SMALL MOUNTAINS IN THE EASTERN WHITES: 7/14/11
In the course of checking a bunch of trails and trailheads for the guidebook, I enjoyed a pair of 4 1/2 mile hikes on small mountains in the Maine section of the WMNF. Unfortunately, my camera conked out early in the day with a "lens error" message. This is a little cheesy, but I've used photos from earlier hikes on the same mountains to illustrate the second part of this short (by "Mountain Wandering" standards) post.
The first hike was over Little and Big Deer Hills, across the Cold River valley from the Baldfaces. Both Little Deer (1,090 ft.) and Big Deer (1,367 ft.) have fine view ledges, and there's a nice trail network maintained by the Chatham Trails Association that makes various loops possible.
This photo shows the Deer Hills as viewed from the White Cairn Trail on Blueberry Mountain to the north.
I parked at the Baldface Circle trailhead lot and set out about 7:15 on a gorgeous sunny morning. I followed the Deer Hill Connector to the Cold River, crossed on the concrete abutments of the Chester Dam, and made the moderate climb to Little Deer, where there is a big open ledge at the summit.
The Baldface Range was all lit up in the morning sun. L to R are Eastman, Sable peering over in back, South Baldface and North Baldface.
Then I descended partway down the steep Ledges Trail (generally not recommended for descent) to an even better view ledge next to the junction of two short trail segments called the "By-Pass" and "Ledges Direct." From here there was a clear view down to the valley floor.
Looking SW to the Kearsarge North area.
I went down the By-Pass, which is less steep and in the woods, then looped back up on the Direct route.
A cool ledge by the lower junction.
The direct route goes up through a neat boulder cave, with a good scramble above. Fun stuff! After this, the camera ceased functioning.
I went back to the summit of Little Deer, then down into a saddle amidst nice open woods of hemlock and hardwoods and up to Big Deer. Just past the summit, a great south-facing crag beckoned for a long break in the sun. Here's a shot taken there on a snowshoe trip a few years ago. The white area in the valley is Deer Meadow Bog. From there the Deer Hills Trail led on a nice descent down the south ridge, with another good outlook. I then took the Deer Hills Bypass back to the Cold River dam, where there are expansive ledges at the water's edge and a nice pool behind the dam. This hike packs a lot of fine scenery into a small package - highly recommended.

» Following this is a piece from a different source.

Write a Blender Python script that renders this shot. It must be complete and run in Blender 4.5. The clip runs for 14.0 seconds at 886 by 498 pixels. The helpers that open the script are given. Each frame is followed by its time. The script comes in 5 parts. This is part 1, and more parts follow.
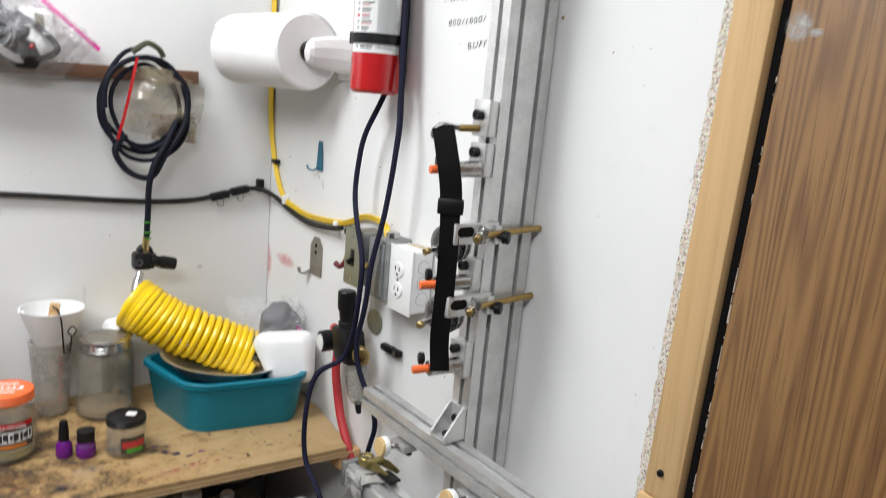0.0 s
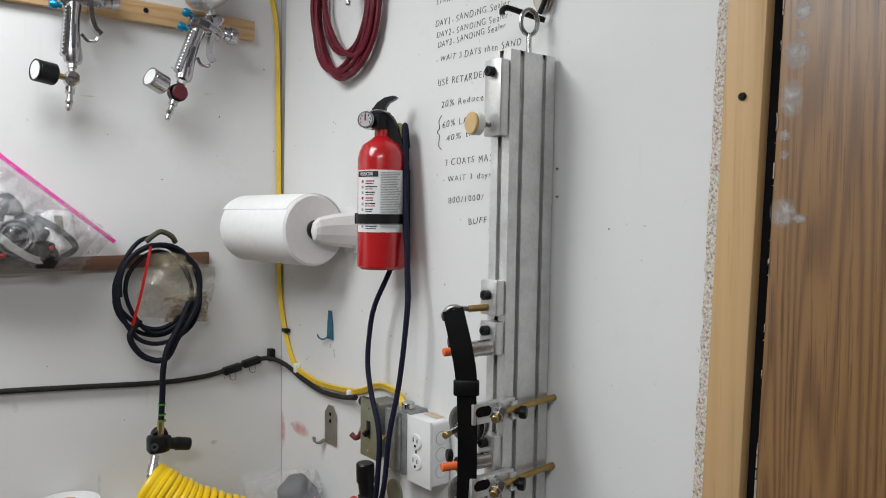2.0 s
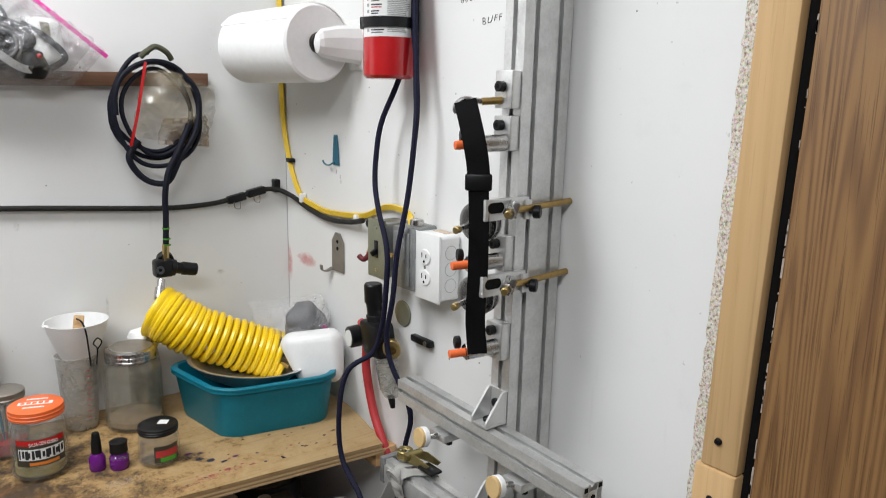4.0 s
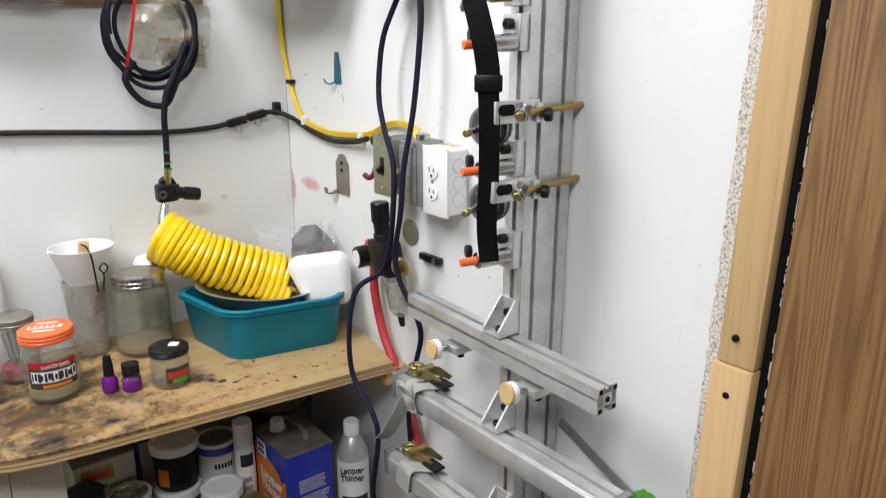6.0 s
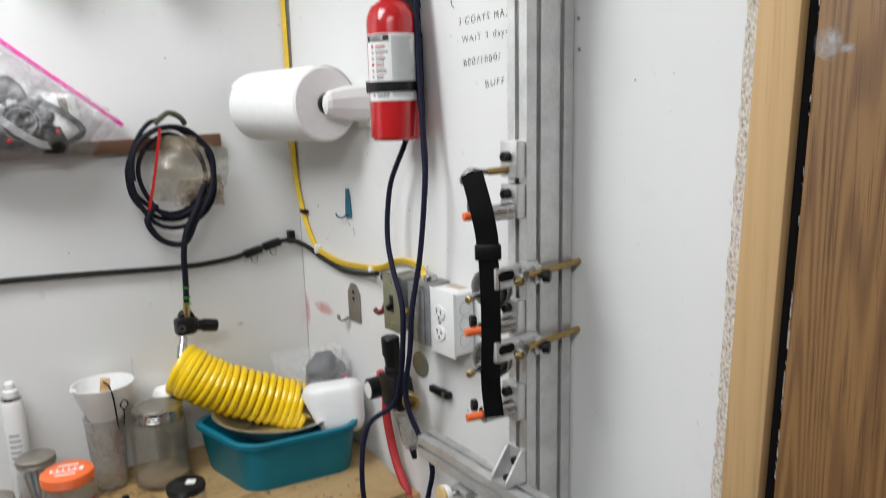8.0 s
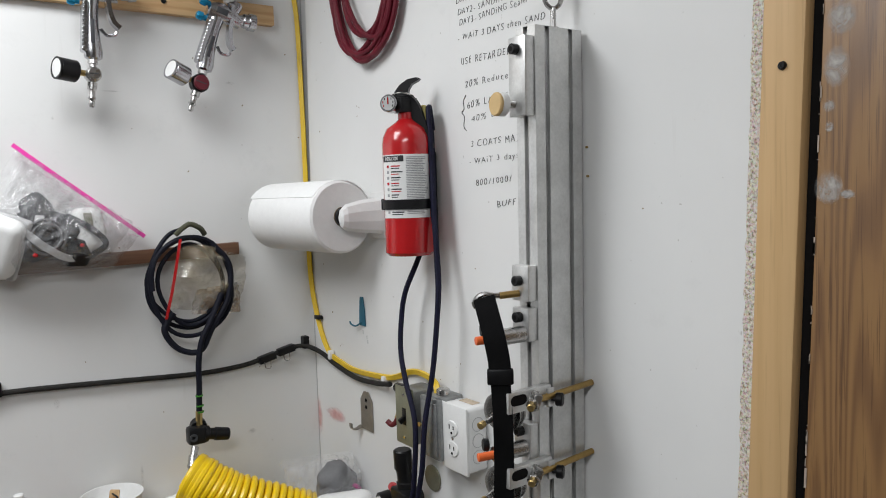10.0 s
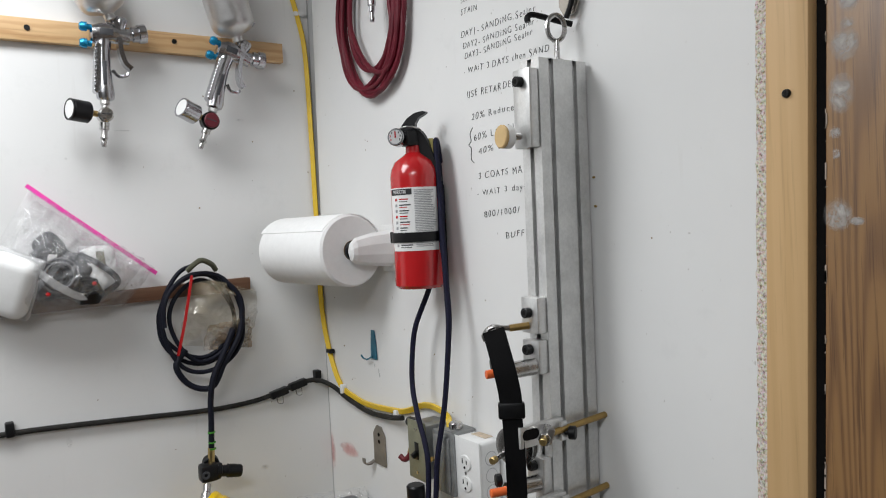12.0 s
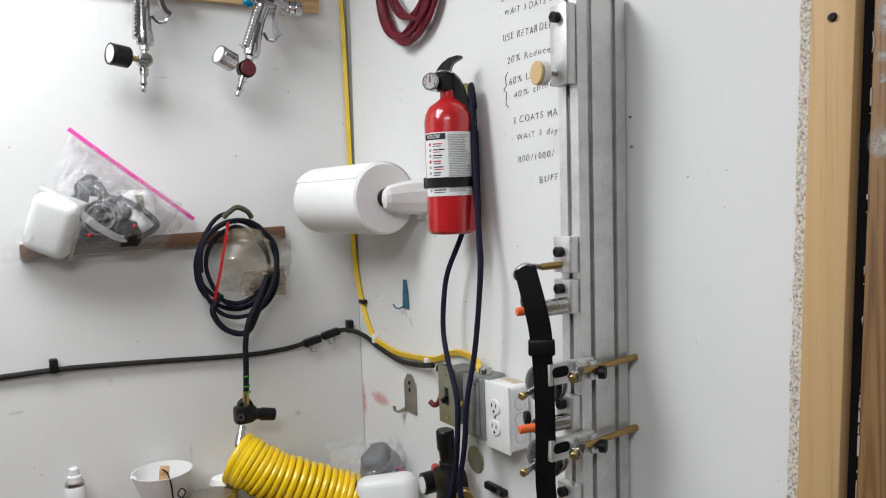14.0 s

Later in the day, after several trailhead checks, I climbed Albany Mountain from the northern trailhead for Albany Notch Trail on Crocker Pond Road. A part of the Albany Notch Trail has been closed due to beaver flooding, but you can still climb Albany Mountain. There is another potential beaver flooding area 0.4 mi. in, but on this day it was easy to get across on sticks and logs.
After climbing a mile and a half through the woods, the trail emerges on gently sloping ledges amidst stands of red pine with a partial view to the west.
At trail's end, just north of the actual summit, the view is limited, but if you descend 50 yd. east to the edge of the ridge you can find a nice open vista, with Broken Bridge Pond seen down in the lowlands.
The best views are found by exploring south down the ridge, while trying to minimize lichen trampling. There are cairns all over the place, and a few of them may even be useful for navigation. These ledges have good views to the west and NW; Caribou Mountain is seen in the center.
This spot has an unusual view looking down at Number Eight Pond, one of the least-known water bodies in the Whites. Miles Knob and Speckled Mountain are seen beyond.
The best spot is at the SW end of the ridge, about 0.2 mi. from the summit. These open ledges offer a sweeping view, including over Keewaydin Lake with Pleasant Mountain beyond...
...and all the way out to Black Cap, Kearsarge North, North Moat, the Tripyramids, Doublehead and the Baldface Range. Virginia Lake, which is in the WMNF, is seen on the L. It probably won't happen, but this spot would make a wonderful destination for a short extension of the Albany Mountain Trail. This is a nice quiet area of the Whites, kind of like the Benton Range on the west, well worth visiting.